A Second Table: A Simple “Model Role” Matrix
| Stage | Best Fit (Typical) | Why | What to Control |
| Build/repair hero frame | Nano Banana Pro | Cleaner source improves everything downstream | Text, edges, lighting consistency |
| Cinematic image-to-video | Veo 3.1 | Camera language and realism tendencies | One motion goal, one constraint |
| More expressive motion | Sora 2 | Creative latitude | Identity constraints, fewer moving parts |
| Project iteration loop | Agent workflow | Keeps assets and decisions grouped | Versioning discipline, selection |
What I’d Look for in Your First Session
If you want to evaluate whether an agent-style platform fits you, don’t start with a complicated story. Start with a controlled brief:
A 20-Minute Test That Tells You the Truth
- One clean source image (or refine it first)

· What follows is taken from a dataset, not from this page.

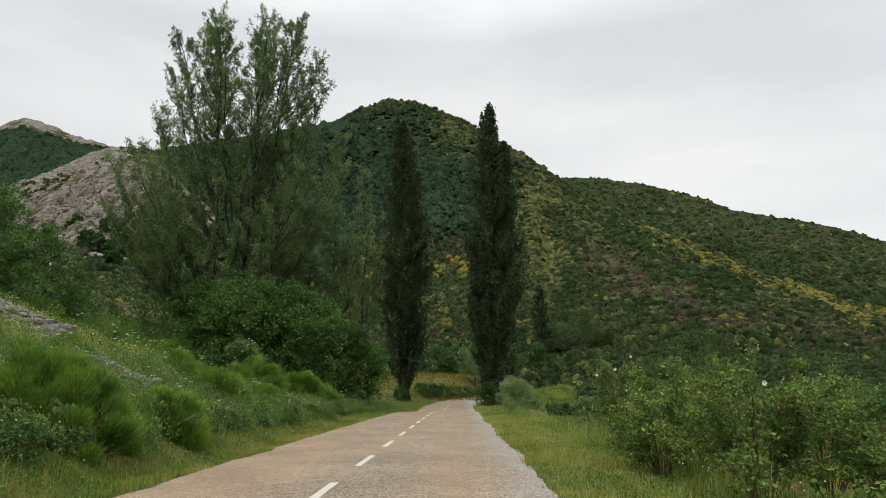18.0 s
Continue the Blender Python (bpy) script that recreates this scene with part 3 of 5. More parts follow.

- One 6–10 second shot with a single camera move
- Three takes from one model, then three takes from another
- Compare stability, not just style
- Keep notes on what changed when you tightened constraints
If the workflow helps you learn quickly and converge predictably, it’s valuable. If it produces constant novelty with little control, it may be better as an exploration tool than a production tool.
A Final, Balanced Take
The headline is not “effortless video.” The headline is “less fragmentation.” When a platform covers frontier image-to-image and image-to-video options—such as Nano Banana Pro, Veo 3.1, and Sora 2—the practical win is the ability to build a repeatable pipeline: refine a source, animate with intent, iterate with discipline, and choose the best take. That is often what turns AI video from an impressive demo into something you can actually use.